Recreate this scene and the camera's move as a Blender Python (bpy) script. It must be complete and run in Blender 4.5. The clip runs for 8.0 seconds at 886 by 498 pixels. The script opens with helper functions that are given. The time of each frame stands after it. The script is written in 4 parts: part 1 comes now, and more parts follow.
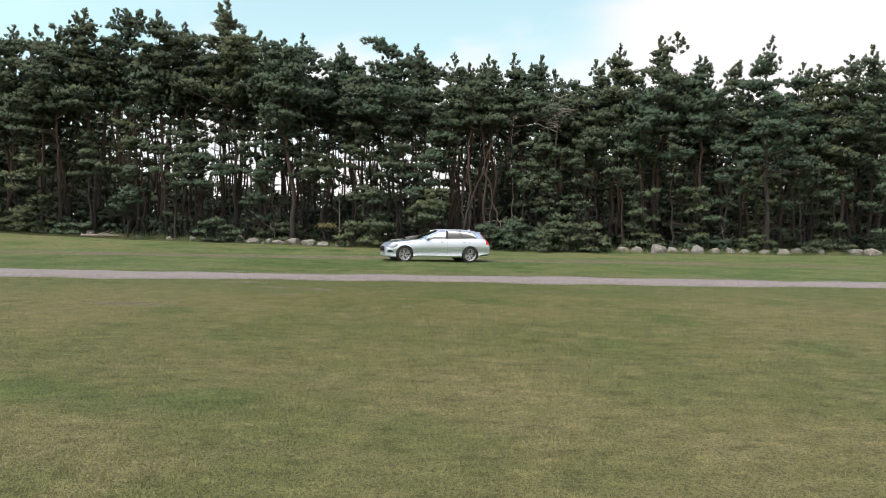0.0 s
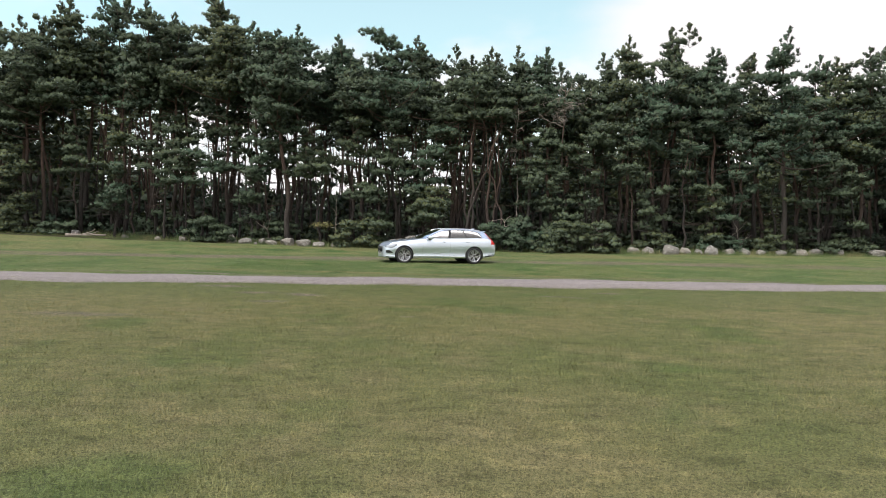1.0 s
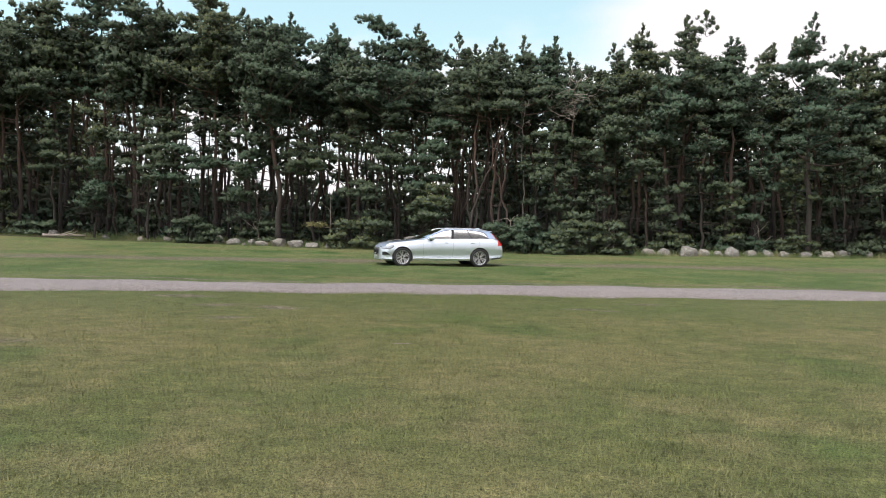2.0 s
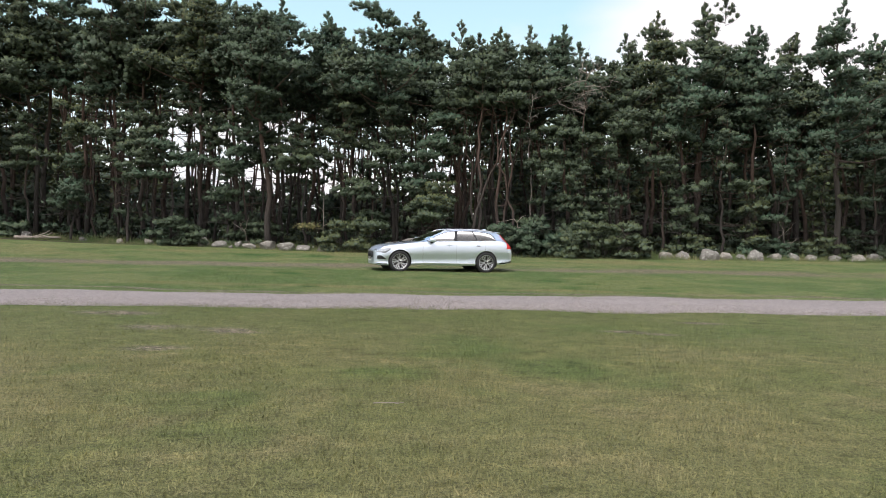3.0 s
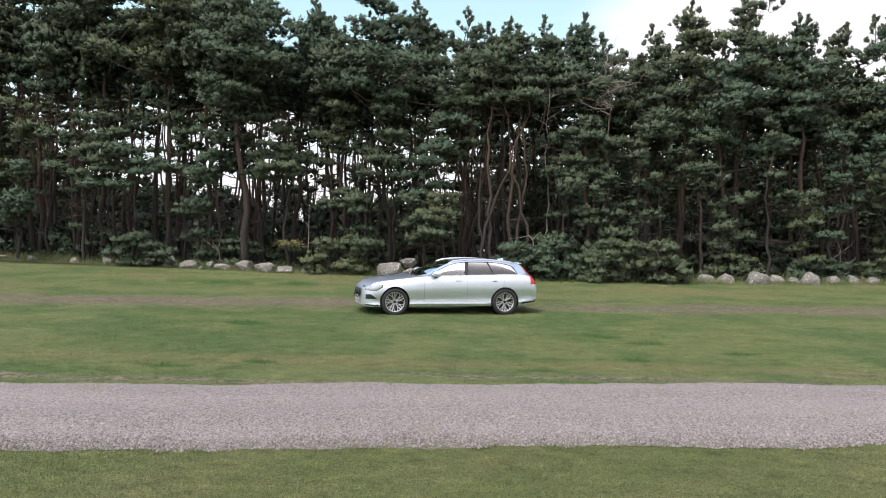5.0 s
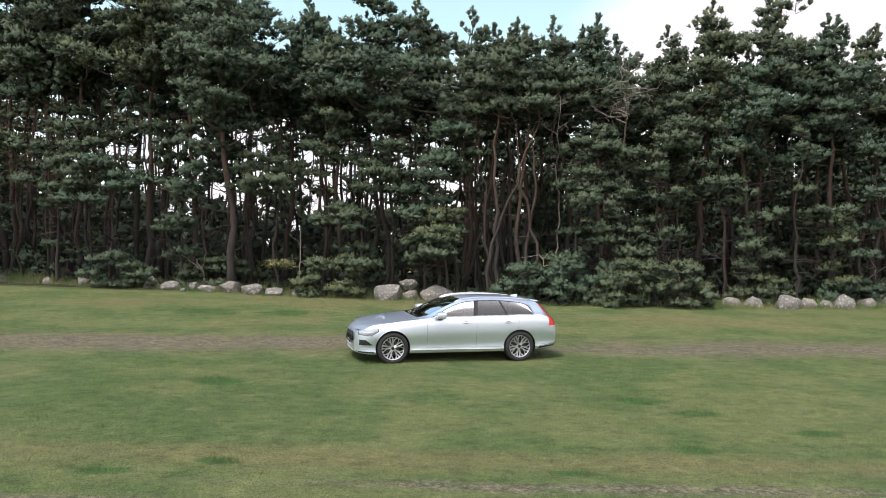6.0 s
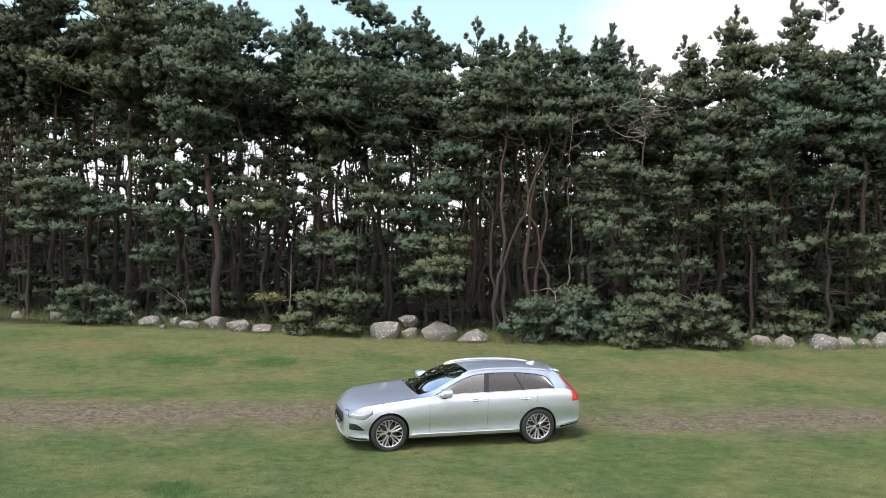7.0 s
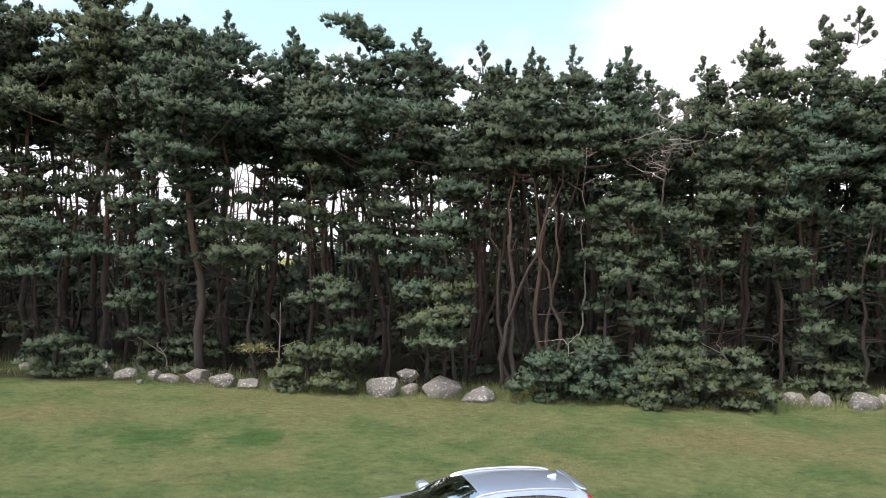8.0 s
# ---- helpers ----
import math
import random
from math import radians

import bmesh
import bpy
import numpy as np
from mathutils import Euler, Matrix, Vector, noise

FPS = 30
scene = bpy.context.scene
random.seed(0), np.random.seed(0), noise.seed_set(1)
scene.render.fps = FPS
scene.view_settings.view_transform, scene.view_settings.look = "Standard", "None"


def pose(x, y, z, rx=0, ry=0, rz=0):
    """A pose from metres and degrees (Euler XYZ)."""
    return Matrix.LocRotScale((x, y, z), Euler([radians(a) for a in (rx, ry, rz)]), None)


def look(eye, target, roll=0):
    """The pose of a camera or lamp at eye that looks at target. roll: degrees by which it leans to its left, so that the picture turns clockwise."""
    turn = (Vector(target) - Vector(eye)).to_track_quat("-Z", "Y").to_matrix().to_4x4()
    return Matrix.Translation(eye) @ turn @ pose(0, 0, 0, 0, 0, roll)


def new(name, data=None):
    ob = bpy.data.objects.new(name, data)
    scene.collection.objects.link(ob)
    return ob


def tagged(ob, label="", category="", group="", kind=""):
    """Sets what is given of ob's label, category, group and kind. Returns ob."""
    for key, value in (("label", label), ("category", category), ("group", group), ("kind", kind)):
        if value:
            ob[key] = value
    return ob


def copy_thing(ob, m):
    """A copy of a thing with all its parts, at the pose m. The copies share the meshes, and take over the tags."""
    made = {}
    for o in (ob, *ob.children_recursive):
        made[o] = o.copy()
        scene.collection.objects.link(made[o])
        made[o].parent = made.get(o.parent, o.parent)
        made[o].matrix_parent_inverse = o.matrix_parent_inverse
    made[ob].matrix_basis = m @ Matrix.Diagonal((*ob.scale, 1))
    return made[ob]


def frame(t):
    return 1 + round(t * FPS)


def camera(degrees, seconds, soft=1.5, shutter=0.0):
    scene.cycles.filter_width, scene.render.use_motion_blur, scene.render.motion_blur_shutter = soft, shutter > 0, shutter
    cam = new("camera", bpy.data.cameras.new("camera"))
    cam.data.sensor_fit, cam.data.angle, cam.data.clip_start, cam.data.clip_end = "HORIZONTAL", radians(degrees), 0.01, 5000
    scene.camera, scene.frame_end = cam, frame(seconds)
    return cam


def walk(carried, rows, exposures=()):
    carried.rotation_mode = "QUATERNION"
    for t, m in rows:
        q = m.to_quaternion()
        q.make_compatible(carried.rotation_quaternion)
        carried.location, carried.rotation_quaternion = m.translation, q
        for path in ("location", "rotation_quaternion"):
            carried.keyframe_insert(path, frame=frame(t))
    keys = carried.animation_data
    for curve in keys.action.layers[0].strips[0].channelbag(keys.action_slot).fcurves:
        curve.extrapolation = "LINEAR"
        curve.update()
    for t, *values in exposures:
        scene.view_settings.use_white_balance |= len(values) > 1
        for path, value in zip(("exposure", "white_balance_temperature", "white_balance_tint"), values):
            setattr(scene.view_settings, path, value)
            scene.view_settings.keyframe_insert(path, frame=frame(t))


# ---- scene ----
- - - -
EXERCISE INSTRUCTIONS:
Return the whole listing, word for word, and leave out every picture.

FINISHED EXERCISE:
Recreate this scene and the camera's move as a Blender Python (bpy) script. It must be complete and run in Blender 4.5. The clip runs for 8.0 seconds at 886 by 498 pixels. The script opens with helper functions that are given. The time of each frame stands after it. The script is written in 4 parts: part 1 comes now, and more parts follow.
0.0 s
1.0 s
2.0 s
3.0 s
5.0 s
6.0 s
7.0 s
8.0 s
# ---- helpers ----
import math
import random
from math import radians

import bmesh
import bpy
import numpy as np
from mathutils import Euler, Matrix, Vector, noise

FPS = 30
scene = bpy.context.scene
random.seed(0), np.random.seed(0), noise.seed_set(1)
scene.render.fps = FPS
scene.view_settings.view_transform, scene.view_settings.look = "Standard", "None"


def pose(x, y, z, rx=0, ry=0, rz=0):
    """A pose from metres and degrees (Euler XYZ)."""
    return Matrix.LocRotScale((x, y, z), Euler([radians(a) for a in (rx, ry, rz)]), None)


def look(eye, target, roll=0):
    """The pose of a camera or lamp at eye that looks at target. roll: degrees by which it leans to its left, so that the picture turns clockwise."""
    turn = (Vector(target) - Vector(eye)).to_track_quat("-Z", "Y").to_matrix().to_4x4()
    return Matrix.Translation(eye) @ turn @ pose(0, 0, 0, 0, 0, roll)


def new(name, data=None):
    ob = bpy.data.objects.new(name, data)
    scene.collection.objects.link(ob)
    return ob


def tagged(ob, label="", category="", group="", kind=""):
    """Sets what is given of ob's label, category, group and kind. Returns ob."""
    for key, value in (("label", label), ("category", category), ("group", group), ("kind", kind)):
        if value:
            ob[key] = value
    return ob


def copy_thing(ob, m):
    """A copy of a thing with all its parts, at the pose m. The copies share the meshes, and take over the tags."""
    made = {}
    for o in (ob, *ob.children_recursive):
        made[o] = o.copy()
        scene.collection.objects.link(made[o])
        made[o].parent = made.get(o.parent, o.parent)
        made[o].matrix_parent_inverse = o.matrix_parent_inverse
    made[ob].matrix_basis = m @ Matrix.Diagonal((*ob.scale, 1))
    return made[ob]


def frame(t):
    return 1 + round(t * FPS)


def camera(degrees, seconds, soft=1.5, shutter=0.0):
    scene.cycles.filter_width, scene.render.use_motion_blur, scene.render.motion_blur_shutter = soft, shutter > 0, shutter
    cam = new("camera", bpy.data.cameras.new("camera"))
    cam.data.sensor_fit, cam.data.angle, cam.data.clip_start, cam.data.clip_end = "HORIZONTAL", radians(degrees), 0.01, 5000
    scene.camera, scene.frame_end = cam, frame(seconds)
    return cam


def walk(carried, rows, exposures=()):
    carried.rotation_mode = "QUATERNION"
    for t, m in rows:
        q = m.to_quaternion()
        q.make_compatible(carried.rotation_quaternion)
        carried.location, carried.rotation_quaternion = m.translation, q
        for path in ("location", "rotation_quaternion"):
            carried.keyframe_insert(path, frame=frame(t))
    keys = carried.animation_data
    for curve in keys.action.layers[0].strips[0].channelbag(keys.action_slot).fcurves:
        curve.extrapolation = "LINEAR"
        curve.update()
    for t, *values in exposures:
        scene.view_settings.use_white_balance |= len(values) > 1
        for path, value in zip(("exposure", "white_balance_temperature", "white_balance_tint"), values):
            setattr(scene.view_settings, path, value)
            scene.view_settings.keyframe_insert(path, frame=frame(t))


# ---- scene ----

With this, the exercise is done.